A London-based bank—subsidiary of a large African financial institution—was undergoing a change in control following its acquisition by a major UK business conglomerate. The acquisition aimed to unlock growth opportunities in Trade Finance by serving the conglomerate’s portfolio companies and their clients.
However, years of underinvestment had left the UK subsidiary with legacy technology platforms that were no longer fit for purpose. These systems posed material operational, cybersecurity, and business continuity risks, and constrained the bank’s ability to scale or expand into new lines of business.
A comprehensive technology refresh was identified as a critical pillar of the broader business transformation program required to support the new ownership structure and growth ambitions.
Ximpal Group was engaged to work directly with executive leadership to frame and execute this technology transformation.
The Challenge
- Legacy, high-risk technology platforms unsuitable for future business needs
- Imminent change in control requiring clarity, speed, and execution discipline
- Need for a modular, phased technology migration to reduce risk
- Desire to leverage cloud, fintech solutions, and managed services
- Requirement to support both existing operations and potential future business models
- Complex stakeholder landscape spanning executive leadership and multiple functional domains
The client needed a trusted partner capable of operating at the C-suite level, aligning business vision, technology strategy, and execution under tight timelines.
Ximpal Group’s Approach
Ximpal Group delivered an integrated engagement combining Technology & Infrastructure Strategy, Program & Portfolio Management, and Change Management to ensure both rigor and momentum.

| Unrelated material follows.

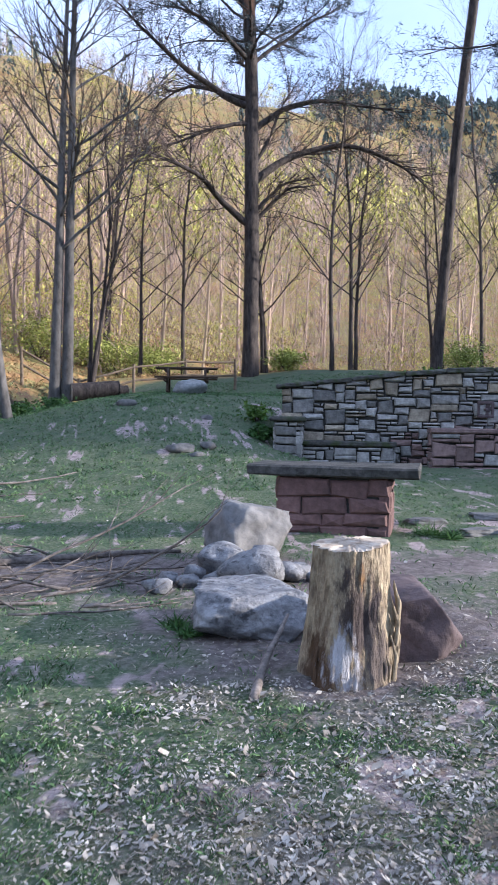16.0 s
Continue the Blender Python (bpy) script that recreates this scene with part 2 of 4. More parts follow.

Our approach consisted of four tightly integrated workstreams:
1. Executive Alignment & Transformation Framing
We worked directly with the CEO, COO, and CIO to establish a future-state business and technology vision aligned to the bank’s post-acquisition strategy. This ensured technology decisions were driven by business outcomes, not just system replacement.
2. Future-State Requirements Definition
We engaged Heads of Function across Finance, Treasury, Sales, Operations, Trade Finance, Risk Management, Regulatory Reporting, and Compliance to define future-state business requirements. These requirements were consolidated into a comprehensive Business Requirements Document (BRD).
3. Vendor Shortlisting & RFP Execution
Potential technology vendors were evaluated against defined pre-qualification criteria, and a shortlist was established. We translated the BRD into a detailed Request for Proposal (RFP) and managed the end-to-end competitive tender process, including vendor briefings, response evaluation, and comparative assessment.
4. Business Process Documentation & Readiness
In parallel, we documented all “as-is” business processes across the bank to support future business process redesign and ensure operational readiness for new technology implementation. Change management considerations were embedded throughout to support stakeholder alignment and adoption.
Results & Impact
By the time the bank executed its formal change in control, it was positioned to move forward with confidence.
Key outcomes included:
- Selection-ready positioning for a new core technology vendor
- A clearly articulated future-state business and technology vision
- Accelerated readiness for technology refresh execution
- Reduced operational, cybersecurity, and continuity risk exposure
- A structured foundation for phased migration and future business expansion
The holistic, parallel approach to business visioning, requirements definition, and vendor selection enabled the bank to expedite its transformation timeline while maintaining governance and executive confidence.